* BEGIN MATERIAL PROVIDED *

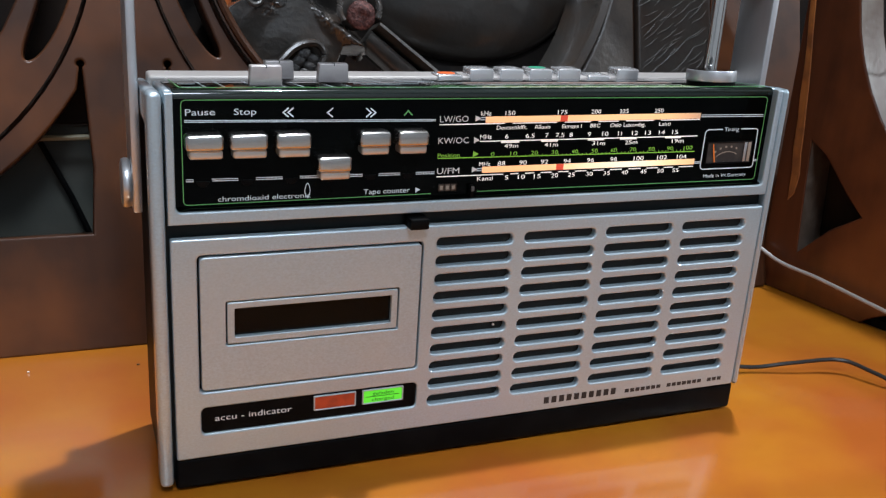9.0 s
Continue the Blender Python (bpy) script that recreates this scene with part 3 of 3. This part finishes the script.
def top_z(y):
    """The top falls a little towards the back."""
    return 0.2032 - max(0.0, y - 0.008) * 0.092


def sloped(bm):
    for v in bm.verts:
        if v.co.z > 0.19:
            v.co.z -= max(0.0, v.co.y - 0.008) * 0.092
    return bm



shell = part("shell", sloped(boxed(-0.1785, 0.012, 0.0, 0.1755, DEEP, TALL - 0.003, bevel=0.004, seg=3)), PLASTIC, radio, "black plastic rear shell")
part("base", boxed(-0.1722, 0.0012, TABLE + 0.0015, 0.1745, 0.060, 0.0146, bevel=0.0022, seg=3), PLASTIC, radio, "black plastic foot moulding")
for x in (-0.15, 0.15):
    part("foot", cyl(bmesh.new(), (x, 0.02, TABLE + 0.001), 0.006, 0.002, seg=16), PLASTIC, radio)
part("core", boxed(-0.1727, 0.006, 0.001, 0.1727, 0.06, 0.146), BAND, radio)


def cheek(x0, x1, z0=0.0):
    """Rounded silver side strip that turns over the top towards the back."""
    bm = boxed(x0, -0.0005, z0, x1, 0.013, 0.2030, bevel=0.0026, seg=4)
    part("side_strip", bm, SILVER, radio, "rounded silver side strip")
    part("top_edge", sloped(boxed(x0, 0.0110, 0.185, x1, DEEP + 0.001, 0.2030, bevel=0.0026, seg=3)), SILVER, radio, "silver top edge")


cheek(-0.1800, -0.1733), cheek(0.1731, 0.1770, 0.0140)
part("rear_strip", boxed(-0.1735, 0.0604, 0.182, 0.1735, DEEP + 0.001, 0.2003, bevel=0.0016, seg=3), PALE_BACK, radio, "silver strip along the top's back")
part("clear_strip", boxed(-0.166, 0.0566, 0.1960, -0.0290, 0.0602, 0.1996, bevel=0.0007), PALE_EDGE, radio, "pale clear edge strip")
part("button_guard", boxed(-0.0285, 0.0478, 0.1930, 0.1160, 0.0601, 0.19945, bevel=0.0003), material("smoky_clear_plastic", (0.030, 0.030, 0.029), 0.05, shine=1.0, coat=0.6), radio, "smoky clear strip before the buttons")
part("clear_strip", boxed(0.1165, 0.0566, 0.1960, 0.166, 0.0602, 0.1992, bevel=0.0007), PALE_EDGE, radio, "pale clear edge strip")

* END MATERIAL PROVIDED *

Repeat exactly, and only, the lines from the one containing "Continue the Blender" through the one containing "return 0.2032 - max(0.0, y", both included.

EXERCISE RESULT:
Continue the Blender Python (bpy) script that recreates this scene with part 3 of 3. This part finishes the script.
def top_z(y):
    """The top falls a little towards the back."""
    return 0.2032 - max(0.0, y - 0.008) * 0.092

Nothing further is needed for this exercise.